Exercise goal: Quote verbatim every line from the line containing "return Matrix.Translation(eye) @" to the line containing "scene.view_settings.use_white_balance |= len(values)", inclusive of both, and no other line.
--- Available data ---
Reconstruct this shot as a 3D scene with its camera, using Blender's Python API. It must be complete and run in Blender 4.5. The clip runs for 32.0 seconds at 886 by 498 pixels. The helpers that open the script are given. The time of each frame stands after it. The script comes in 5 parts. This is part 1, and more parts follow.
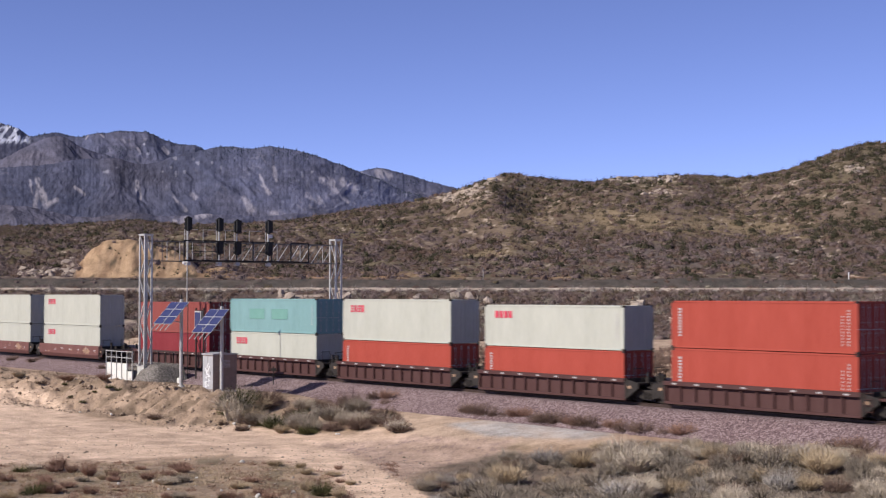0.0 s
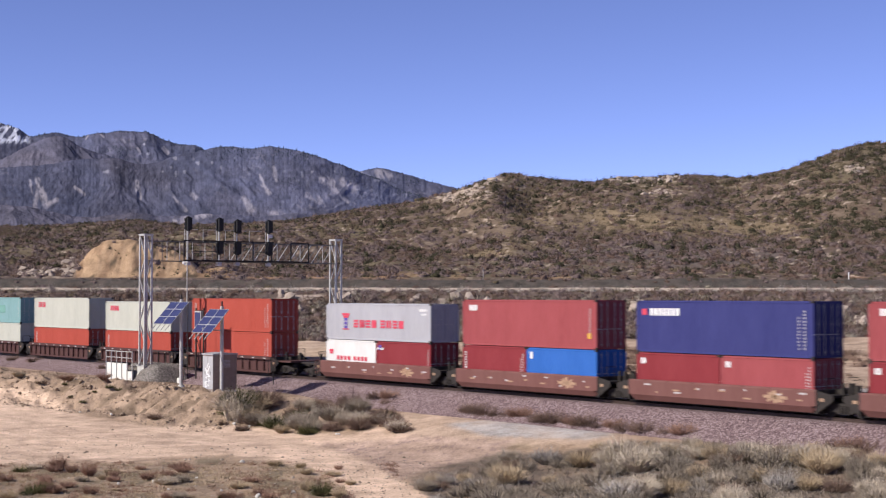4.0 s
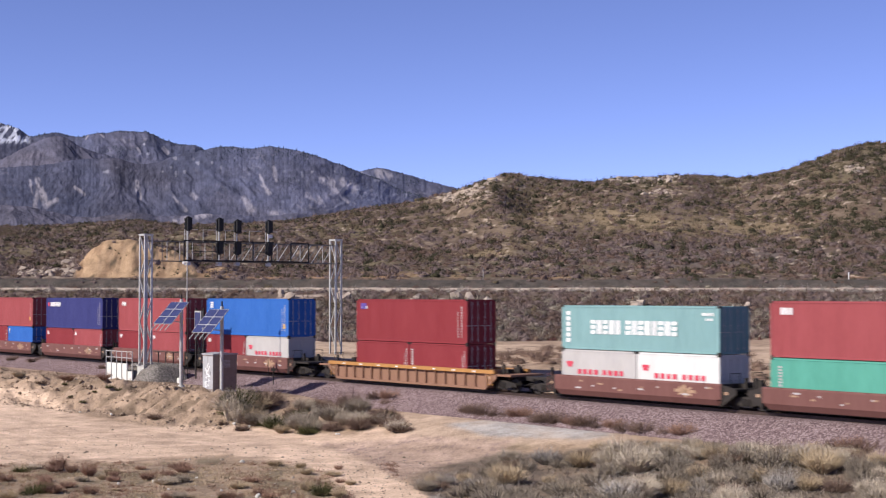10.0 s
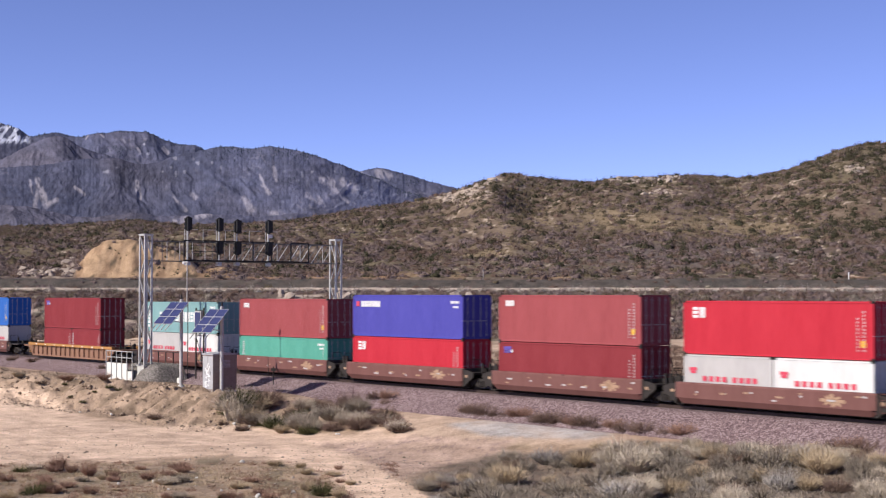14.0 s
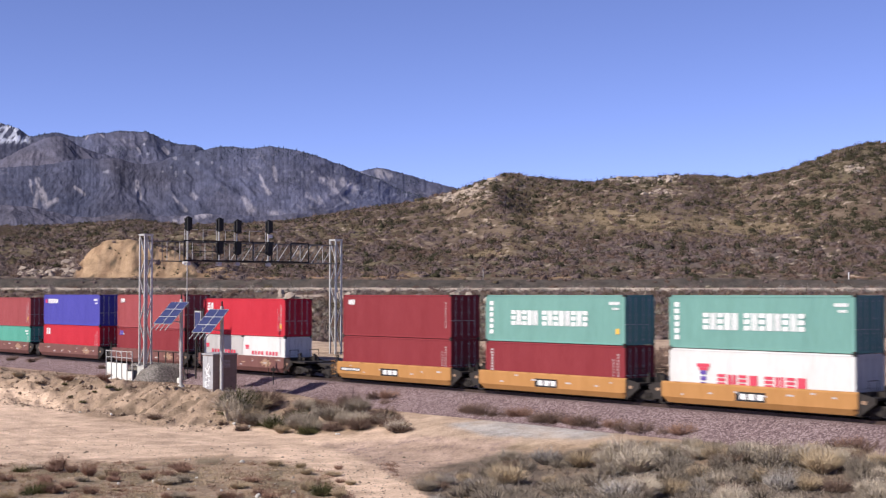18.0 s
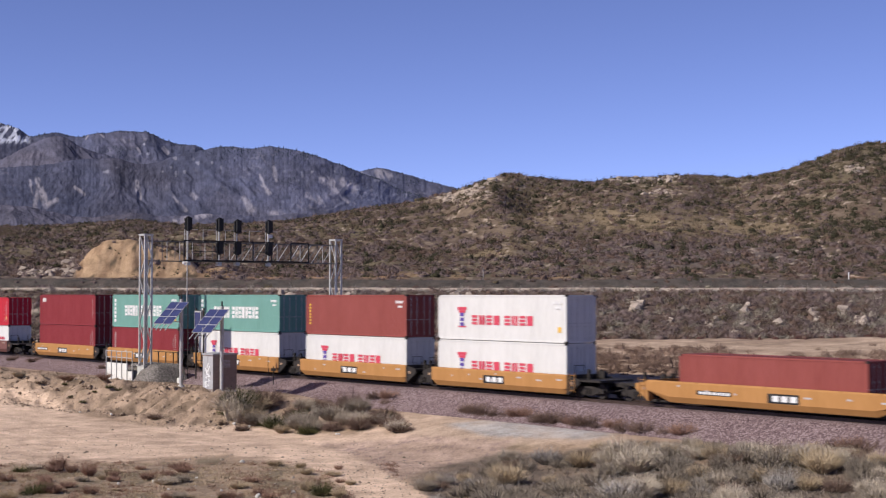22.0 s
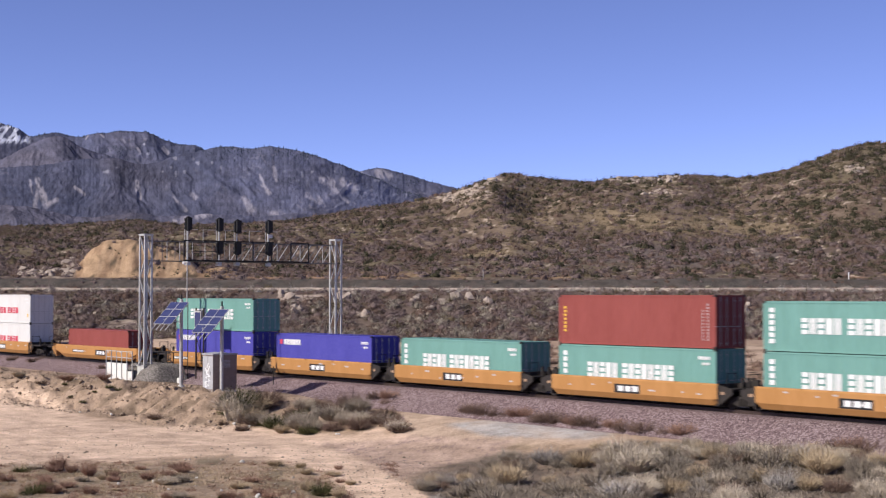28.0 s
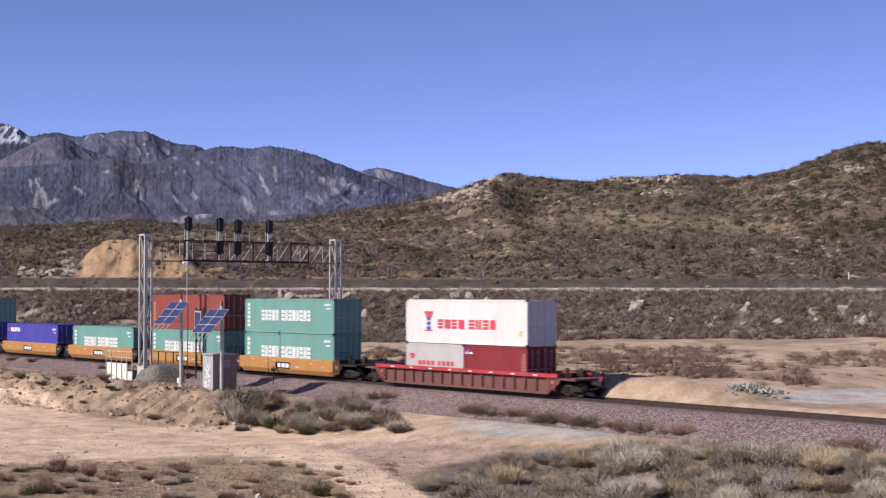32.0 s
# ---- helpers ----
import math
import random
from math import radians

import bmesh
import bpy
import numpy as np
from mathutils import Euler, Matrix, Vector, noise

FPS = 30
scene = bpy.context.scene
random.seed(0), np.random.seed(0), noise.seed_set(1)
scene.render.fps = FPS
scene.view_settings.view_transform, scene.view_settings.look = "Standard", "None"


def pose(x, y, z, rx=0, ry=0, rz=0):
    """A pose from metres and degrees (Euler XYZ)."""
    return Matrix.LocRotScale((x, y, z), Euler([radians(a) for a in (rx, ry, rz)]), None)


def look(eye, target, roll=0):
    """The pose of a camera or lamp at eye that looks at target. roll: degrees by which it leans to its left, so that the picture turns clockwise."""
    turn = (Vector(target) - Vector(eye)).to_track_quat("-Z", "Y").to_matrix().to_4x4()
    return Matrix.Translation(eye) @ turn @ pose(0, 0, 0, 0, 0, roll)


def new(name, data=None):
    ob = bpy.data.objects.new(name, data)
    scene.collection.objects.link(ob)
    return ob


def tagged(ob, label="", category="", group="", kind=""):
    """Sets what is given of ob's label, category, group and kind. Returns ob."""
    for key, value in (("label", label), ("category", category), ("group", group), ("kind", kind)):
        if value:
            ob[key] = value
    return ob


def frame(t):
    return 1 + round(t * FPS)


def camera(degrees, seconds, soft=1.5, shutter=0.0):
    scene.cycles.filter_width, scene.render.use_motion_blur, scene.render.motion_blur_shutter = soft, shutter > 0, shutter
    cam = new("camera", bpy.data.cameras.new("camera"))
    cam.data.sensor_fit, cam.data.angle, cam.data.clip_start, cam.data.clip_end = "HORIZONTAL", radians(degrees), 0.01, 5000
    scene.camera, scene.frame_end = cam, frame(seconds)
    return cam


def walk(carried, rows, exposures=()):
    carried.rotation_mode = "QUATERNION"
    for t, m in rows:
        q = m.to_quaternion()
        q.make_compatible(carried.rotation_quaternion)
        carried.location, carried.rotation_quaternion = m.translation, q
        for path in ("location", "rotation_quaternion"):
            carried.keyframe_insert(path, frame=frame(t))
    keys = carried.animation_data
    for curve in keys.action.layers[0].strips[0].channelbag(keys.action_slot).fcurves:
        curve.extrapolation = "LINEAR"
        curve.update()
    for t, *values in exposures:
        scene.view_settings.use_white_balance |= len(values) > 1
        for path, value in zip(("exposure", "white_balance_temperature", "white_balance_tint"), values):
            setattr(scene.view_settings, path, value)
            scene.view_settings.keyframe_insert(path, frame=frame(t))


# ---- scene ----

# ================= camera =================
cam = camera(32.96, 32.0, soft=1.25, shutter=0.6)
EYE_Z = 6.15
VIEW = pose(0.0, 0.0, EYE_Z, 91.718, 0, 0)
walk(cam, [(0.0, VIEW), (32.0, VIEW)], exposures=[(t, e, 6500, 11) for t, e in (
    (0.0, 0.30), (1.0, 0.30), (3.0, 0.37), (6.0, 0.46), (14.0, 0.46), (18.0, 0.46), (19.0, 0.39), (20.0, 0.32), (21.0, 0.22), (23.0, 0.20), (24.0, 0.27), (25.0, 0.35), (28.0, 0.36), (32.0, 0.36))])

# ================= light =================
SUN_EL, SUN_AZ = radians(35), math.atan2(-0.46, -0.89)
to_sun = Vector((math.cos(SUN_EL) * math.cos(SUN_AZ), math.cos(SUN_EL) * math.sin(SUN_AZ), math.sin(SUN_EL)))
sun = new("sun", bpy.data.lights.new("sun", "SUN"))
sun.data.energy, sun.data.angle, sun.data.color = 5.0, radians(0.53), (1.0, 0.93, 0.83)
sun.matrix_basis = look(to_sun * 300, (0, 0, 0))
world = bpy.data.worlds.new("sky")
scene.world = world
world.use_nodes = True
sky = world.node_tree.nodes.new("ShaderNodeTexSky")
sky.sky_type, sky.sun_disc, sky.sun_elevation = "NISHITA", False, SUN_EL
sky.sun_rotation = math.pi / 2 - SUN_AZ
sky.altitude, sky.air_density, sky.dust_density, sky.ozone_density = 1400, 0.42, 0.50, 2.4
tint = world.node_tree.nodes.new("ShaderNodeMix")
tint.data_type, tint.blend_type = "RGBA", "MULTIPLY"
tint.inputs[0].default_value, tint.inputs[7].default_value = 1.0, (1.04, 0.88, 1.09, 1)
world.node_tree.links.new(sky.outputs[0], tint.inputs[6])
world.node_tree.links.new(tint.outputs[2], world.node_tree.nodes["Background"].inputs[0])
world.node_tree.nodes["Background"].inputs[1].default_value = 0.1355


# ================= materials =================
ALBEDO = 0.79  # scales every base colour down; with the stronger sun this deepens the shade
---
Solution to this problem:
    return Matrix.Translation(eye) @ turn @ pose(0, 0, 0, 0, 0, roll)


def new(name, data=None):
    ob = bpy.data.objects.new(name, data)
    scene.collection.objects.link(ob)
    return ob


def tagged(ob, label="", category="", group="", kind=""):
    """Sets what is given of ob's label, category, group and kind. Returns ob."""
    for key, value in (("label", label), ("category", category), ("group", group), ("kind", kind)):
        if value:
            ob[key] = value
    return ob


def frame(t):
    return 1 + round(t * FPS)


def camera(degrees, seconds, soft=1.5, shutter=0.0):
    scene.cycles.filter_width, scene.render.use_motion_blur, scene.render.motion_blur_shutter = soft, shutter > 0, shutter
    cam = new("camera", bpy.data.cameras.new("camera"))
    cam.data.sensor_fit, cam.data.angle, cam.data.clip_start, cam.data.clip_end = "HORIZONTAL", radians(degrees), 0.01, 5000
    scene.camera, scene.frame_end = cam, frame(seconds)
    return cam


def walk(carried, rows, exposures=()):
    carried.rotation_mode = "QUATERNION"
    for t, m in rows:
        q = m.to_quaternion()
        q.make_compatible(carried.rotation_quaternion)
        carried.location, carried.rotation_quaternion = m.translation, q
        for path in ("location", "rotation_quaternion"):
            carried.keyframe_insert(path, frame=frame(t))
    keys = carried.animation_data
    for curve in keys.action.layers[0].strips[0].channelbag(keys.action_slot).fcurves:
        curve.extrapolation = "LINEAR"
        curve.update()
    for t, *values in exposures:
        scene.view_settings.use_white_balance |= len(values) > 1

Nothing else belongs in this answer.